WORK TO BE COMPLETED: Which lines hold the word "with"? Copy each of them.
= = = =
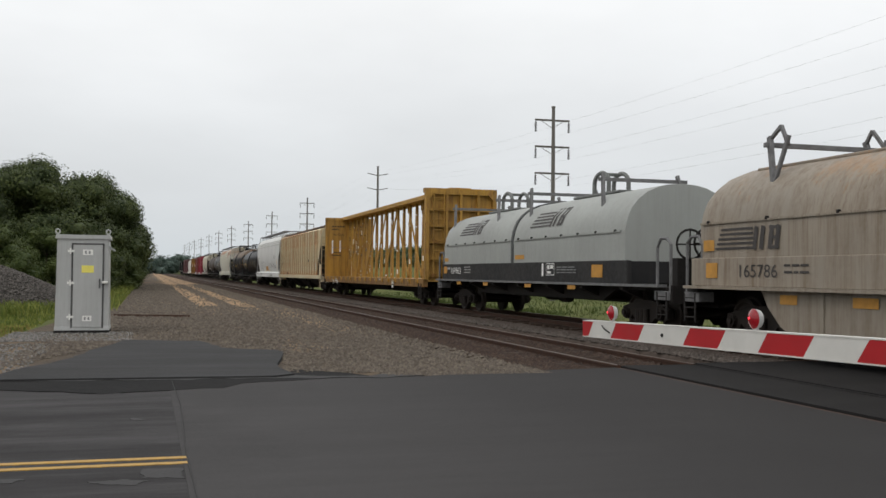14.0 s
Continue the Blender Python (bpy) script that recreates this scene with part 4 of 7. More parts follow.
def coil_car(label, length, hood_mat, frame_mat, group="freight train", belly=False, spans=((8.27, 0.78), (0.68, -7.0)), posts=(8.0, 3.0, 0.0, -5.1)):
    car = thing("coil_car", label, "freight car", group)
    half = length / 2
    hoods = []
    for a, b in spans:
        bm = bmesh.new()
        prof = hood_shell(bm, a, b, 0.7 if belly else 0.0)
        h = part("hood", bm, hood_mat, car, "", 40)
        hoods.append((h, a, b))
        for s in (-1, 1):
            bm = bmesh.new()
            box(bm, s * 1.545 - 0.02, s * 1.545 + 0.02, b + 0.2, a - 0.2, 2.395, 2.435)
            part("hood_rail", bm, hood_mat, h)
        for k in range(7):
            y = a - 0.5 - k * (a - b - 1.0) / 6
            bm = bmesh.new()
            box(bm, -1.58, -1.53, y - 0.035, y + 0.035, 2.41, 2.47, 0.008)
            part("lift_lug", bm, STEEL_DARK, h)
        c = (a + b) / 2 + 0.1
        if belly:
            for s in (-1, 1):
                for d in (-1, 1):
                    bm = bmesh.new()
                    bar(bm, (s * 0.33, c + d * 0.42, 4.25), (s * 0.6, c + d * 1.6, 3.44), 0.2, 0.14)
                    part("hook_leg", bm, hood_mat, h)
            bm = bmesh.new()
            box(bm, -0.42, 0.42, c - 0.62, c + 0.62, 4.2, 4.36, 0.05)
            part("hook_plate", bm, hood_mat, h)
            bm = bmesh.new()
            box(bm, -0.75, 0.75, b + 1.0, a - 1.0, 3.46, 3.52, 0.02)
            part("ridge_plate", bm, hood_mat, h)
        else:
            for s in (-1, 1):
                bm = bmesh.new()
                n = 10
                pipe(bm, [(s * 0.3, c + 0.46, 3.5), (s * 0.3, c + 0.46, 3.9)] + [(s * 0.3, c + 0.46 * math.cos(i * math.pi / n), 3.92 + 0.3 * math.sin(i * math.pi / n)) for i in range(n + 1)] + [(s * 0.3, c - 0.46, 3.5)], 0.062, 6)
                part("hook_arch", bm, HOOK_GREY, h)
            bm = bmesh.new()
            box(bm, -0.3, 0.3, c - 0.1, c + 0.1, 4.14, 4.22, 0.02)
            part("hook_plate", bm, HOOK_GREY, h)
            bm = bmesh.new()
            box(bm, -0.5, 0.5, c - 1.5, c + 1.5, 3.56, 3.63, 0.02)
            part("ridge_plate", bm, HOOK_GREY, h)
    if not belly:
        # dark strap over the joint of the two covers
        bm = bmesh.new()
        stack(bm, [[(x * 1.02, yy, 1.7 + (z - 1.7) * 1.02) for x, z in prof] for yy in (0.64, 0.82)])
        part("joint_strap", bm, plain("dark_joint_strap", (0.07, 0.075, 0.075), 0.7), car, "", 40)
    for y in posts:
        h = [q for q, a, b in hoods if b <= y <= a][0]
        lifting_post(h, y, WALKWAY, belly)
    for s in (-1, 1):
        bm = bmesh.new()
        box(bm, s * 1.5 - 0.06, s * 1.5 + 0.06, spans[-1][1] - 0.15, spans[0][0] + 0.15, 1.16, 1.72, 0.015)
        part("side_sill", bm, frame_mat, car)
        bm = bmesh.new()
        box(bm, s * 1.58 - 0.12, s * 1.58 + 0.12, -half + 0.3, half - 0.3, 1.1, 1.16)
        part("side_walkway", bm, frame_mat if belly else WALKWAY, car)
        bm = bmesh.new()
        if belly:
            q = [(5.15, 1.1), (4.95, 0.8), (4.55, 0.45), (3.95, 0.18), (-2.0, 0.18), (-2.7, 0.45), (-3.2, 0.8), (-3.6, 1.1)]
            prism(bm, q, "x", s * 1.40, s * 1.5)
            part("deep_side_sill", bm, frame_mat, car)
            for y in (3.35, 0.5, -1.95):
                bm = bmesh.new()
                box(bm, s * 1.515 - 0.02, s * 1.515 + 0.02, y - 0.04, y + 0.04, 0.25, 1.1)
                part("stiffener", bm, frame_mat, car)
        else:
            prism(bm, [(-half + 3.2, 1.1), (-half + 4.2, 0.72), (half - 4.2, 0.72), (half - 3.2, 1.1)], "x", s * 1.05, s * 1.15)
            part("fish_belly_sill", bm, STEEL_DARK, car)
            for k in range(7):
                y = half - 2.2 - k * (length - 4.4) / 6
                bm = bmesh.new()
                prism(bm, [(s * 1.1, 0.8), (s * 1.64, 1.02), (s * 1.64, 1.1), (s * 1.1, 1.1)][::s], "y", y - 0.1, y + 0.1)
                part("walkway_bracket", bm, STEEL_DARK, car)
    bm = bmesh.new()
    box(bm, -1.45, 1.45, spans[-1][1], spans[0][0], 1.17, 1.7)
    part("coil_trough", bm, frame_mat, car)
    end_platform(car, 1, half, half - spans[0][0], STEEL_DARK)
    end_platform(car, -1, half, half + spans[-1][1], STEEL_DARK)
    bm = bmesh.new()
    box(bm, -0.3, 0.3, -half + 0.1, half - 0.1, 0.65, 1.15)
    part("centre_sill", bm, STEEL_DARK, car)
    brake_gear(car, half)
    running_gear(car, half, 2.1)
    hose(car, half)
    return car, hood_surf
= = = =
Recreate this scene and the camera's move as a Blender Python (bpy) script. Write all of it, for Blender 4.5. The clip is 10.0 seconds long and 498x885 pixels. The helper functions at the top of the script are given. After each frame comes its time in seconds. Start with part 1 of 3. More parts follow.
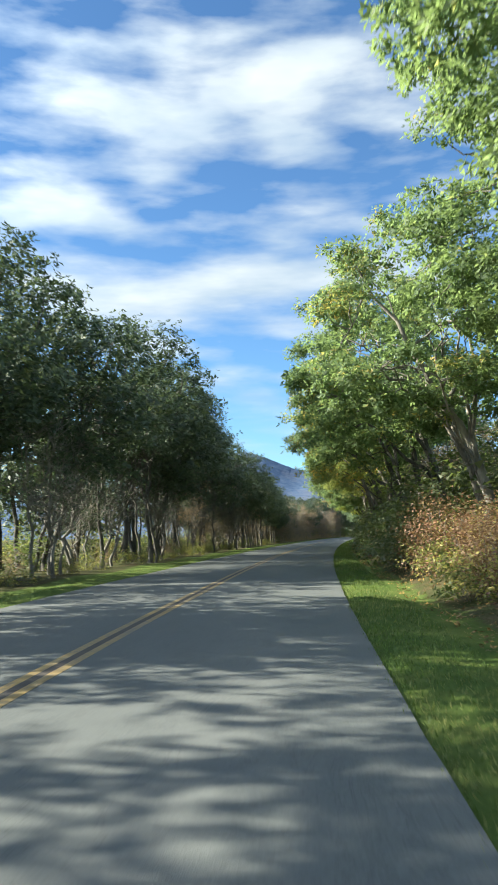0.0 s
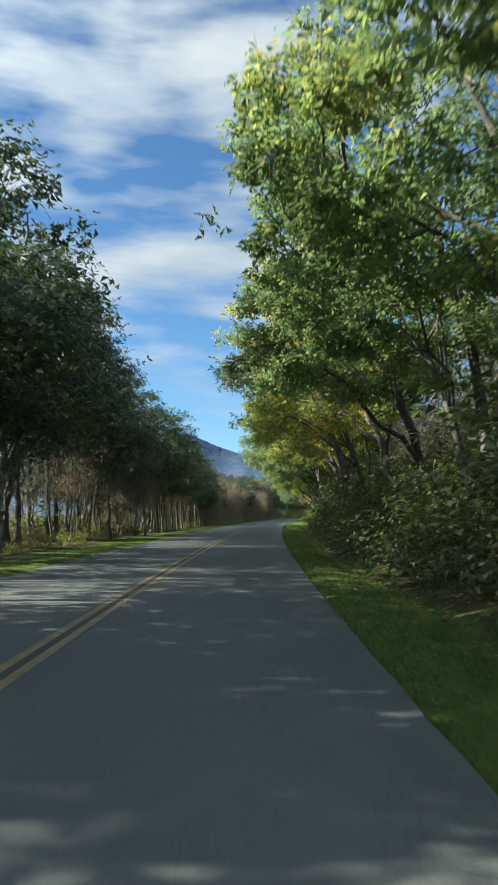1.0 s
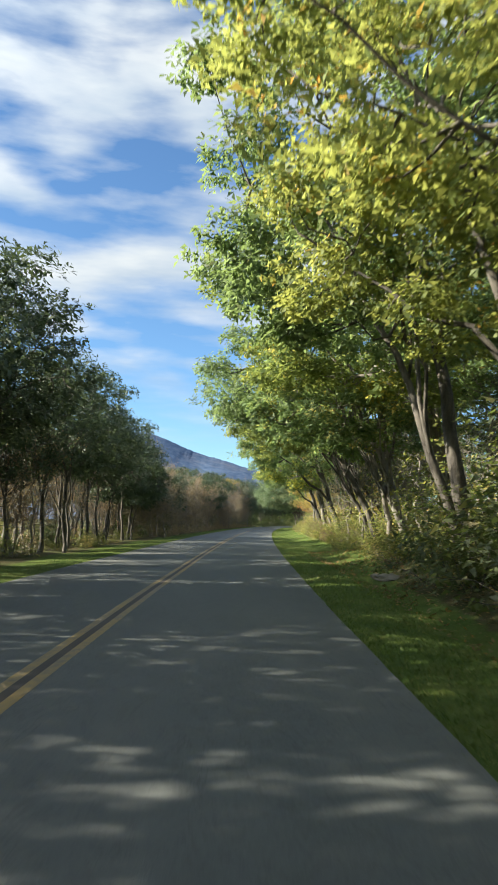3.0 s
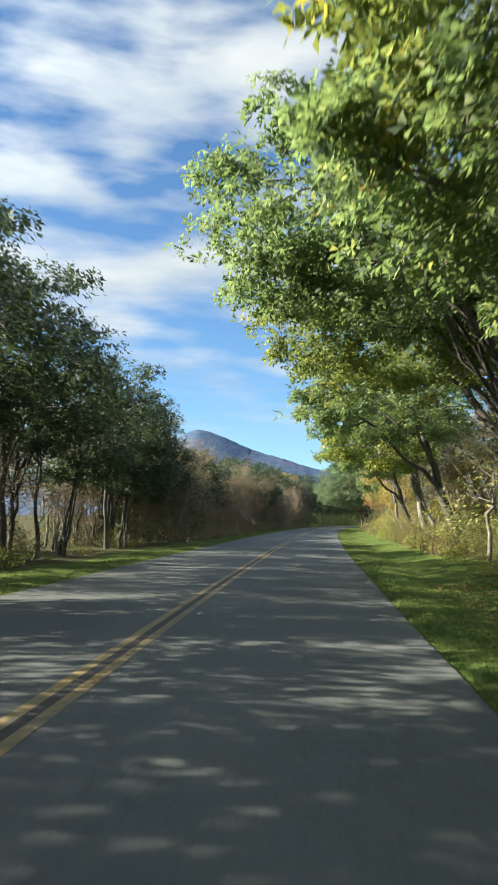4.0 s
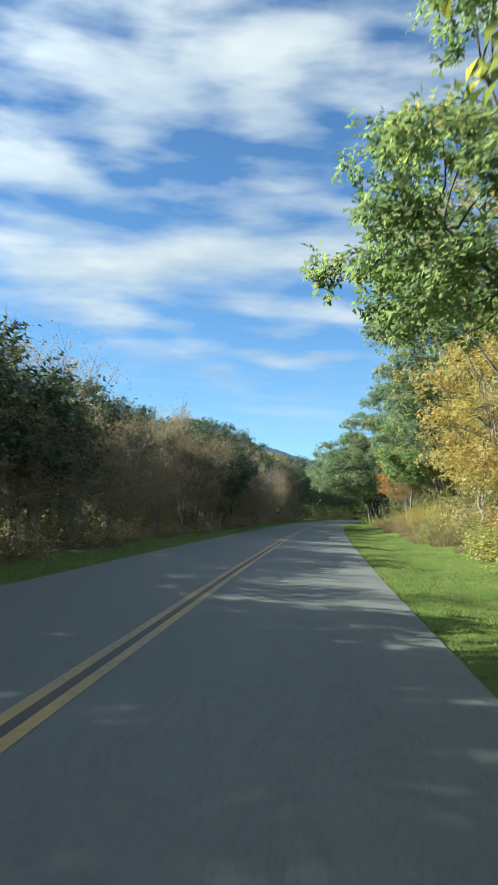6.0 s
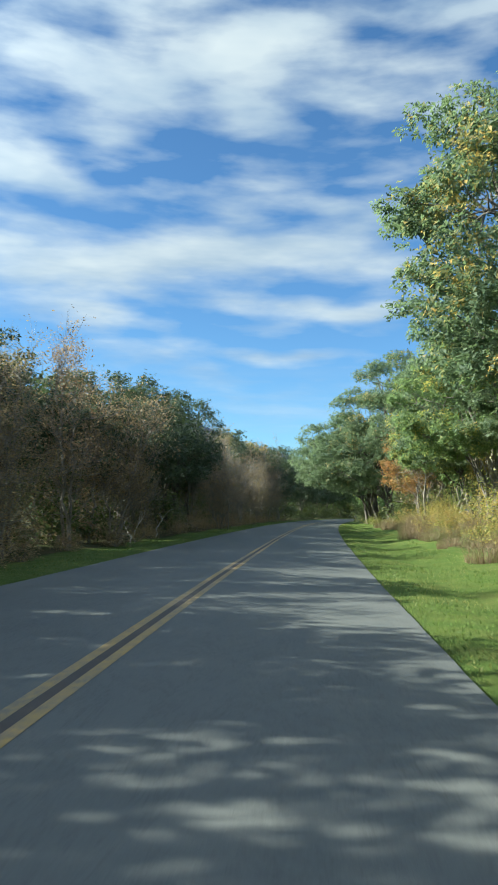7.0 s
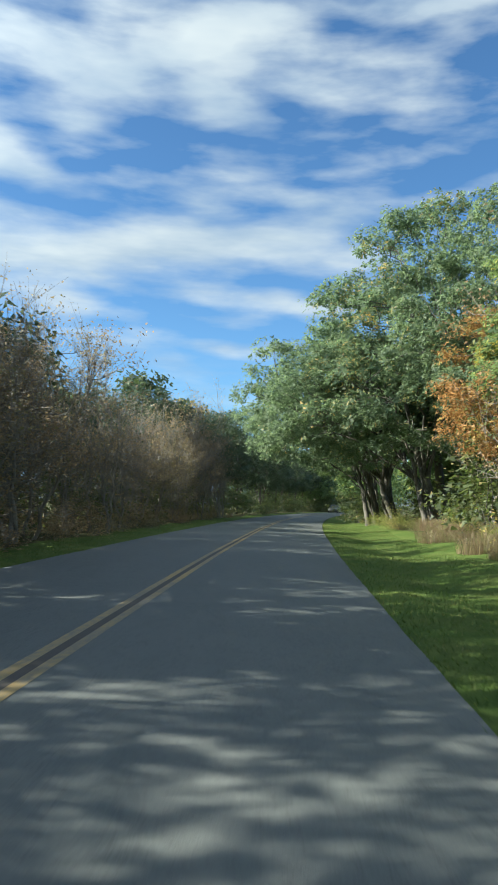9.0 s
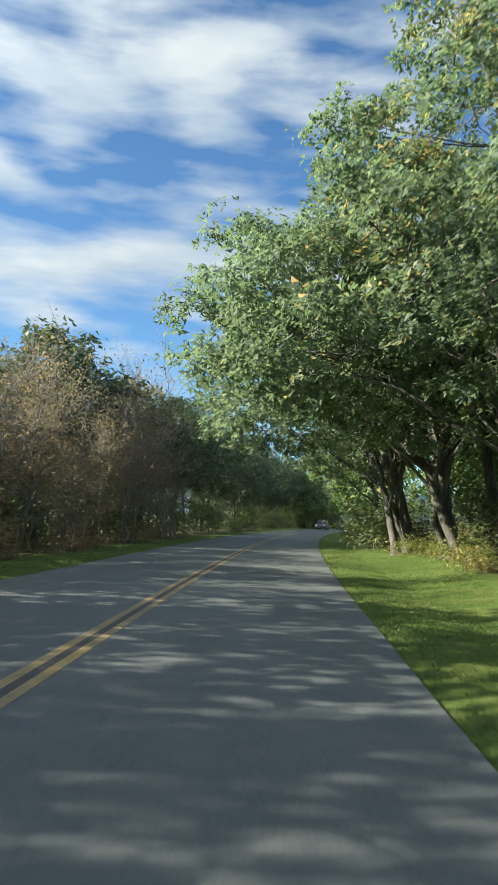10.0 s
= = = =
ANSWER TO THE EXERCISE:
Continue the Blender Python (bpy) script that recreates this scene with part 4 of 7. More parts follow.
Recreate this scene and the camera's move as a Blender Python (bpy) script. Write all of it, for Blender 4.5. The clip is 10.0 seconds long and 498x885 pixels. The helper functions at the top of the script are given. After each frame comes its time in seconds. Start with part 1 of 3. More parts follow.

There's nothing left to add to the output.